Photograph Source: Tia Dufour, White House – Public Domain
Many reporters and commentators have claimed the United States has the upper hand in a trade war with China because we have a large trade deficit with China. We import almost $440 billion a year in goods from China, while they import only a bit over $140 billion from us. That means we can impose tariffs on far more Chinese goods than they can on US-made goods.
While that claim is true, it loses sight of what tariffs are. Tariffs are a tax on goods we import. If we do the simple arithmetic on Trump’s 104 percent tariff on China’s goods, he is imposing a $460 billion annual tax on people in the United States. (It would be far less because imports from China will plummet, but we can use this as a first approximation.)
A tax increase of this size, more than 1.5 percent of GDP or $3,700 per household, would ordinarily have people screaming bloody murder. Republicans went crazy over tax increases by Clinton, Obama, and Biden that were far smaller.
It’s true that China cannot tax as many imports from the US, but it is not as though the taxes on our imports from China are costless to us. They will mean higher prices and a lower standard of living for people in the United States.

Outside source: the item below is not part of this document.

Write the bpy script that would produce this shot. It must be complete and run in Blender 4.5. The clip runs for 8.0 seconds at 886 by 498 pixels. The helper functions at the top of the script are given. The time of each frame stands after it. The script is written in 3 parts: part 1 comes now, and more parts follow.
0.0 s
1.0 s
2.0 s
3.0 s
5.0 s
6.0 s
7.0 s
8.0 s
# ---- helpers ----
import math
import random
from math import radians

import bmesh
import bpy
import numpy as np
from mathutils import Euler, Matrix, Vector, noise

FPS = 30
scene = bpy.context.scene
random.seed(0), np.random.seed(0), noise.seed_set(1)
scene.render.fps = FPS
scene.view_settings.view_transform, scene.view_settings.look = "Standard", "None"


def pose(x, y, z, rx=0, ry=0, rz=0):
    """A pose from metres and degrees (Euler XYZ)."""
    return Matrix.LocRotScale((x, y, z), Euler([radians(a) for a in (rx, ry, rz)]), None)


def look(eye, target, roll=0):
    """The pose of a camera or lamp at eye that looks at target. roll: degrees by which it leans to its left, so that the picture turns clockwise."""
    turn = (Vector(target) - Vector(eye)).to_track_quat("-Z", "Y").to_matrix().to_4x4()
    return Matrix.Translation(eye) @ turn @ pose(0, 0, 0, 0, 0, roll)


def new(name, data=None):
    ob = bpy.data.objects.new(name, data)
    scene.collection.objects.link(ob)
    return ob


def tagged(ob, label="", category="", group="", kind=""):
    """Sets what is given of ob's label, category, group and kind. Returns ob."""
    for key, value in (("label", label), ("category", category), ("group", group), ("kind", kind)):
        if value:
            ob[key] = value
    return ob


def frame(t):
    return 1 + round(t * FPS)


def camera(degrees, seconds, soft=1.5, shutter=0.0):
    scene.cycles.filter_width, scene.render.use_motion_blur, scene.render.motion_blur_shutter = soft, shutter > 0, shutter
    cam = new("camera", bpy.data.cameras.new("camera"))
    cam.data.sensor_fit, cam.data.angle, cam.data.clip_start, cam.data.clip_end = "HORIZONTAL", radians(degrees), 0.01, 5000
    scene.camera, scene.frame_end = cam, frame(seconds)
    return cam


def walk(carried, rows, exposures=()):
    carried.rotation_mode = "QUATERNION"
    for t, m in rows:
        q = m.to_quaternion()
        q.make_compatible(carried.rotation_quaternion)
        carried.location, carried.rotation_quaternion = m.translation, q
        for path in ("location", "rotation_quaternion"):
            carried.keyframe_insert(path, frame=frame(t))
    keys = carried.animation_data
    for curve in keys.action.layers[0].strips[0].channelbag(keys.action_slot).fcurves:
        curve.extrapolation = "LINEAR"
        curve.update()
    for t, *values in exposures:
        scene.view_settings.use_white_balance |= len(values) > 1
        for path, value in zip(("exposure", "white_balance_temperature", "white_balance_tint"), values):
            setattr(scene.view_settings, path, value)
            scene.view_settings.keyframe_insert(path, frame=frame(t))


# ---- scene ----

We just had an election in which inflation or “high prices” were the central issue. If anyone thinks that high prices from Trump tariffs are not a big problem for people here, then the media must have lied to us about the importance of high prices in the election.
It’s also worth mentioning one other potential weapon China has at its disposal. Companies in the United States make an enormous amount of money off their intellectual property (IP): the patent and copyright monopolies they have on prescription drugs and other products and the copyrights they hold on movies, music, and software.
We have often claimed that China does not adequately enforce our IP domestically. While there surely is some difference in their level of enforcement and ours, for the most part our companies do get money from China for their IP claims.
However, China could go full throttle in the opposite direction. It could make a point of ignoring US patents and copyrights. And it could do this not just for its domestic market but also for export, making cheap versions of Pfizer’s blockbuster drugs available to the whole world, along with free copies of Microsoft software and Disney movies. That would make the US, or at least US corporations, big losers in a trade war.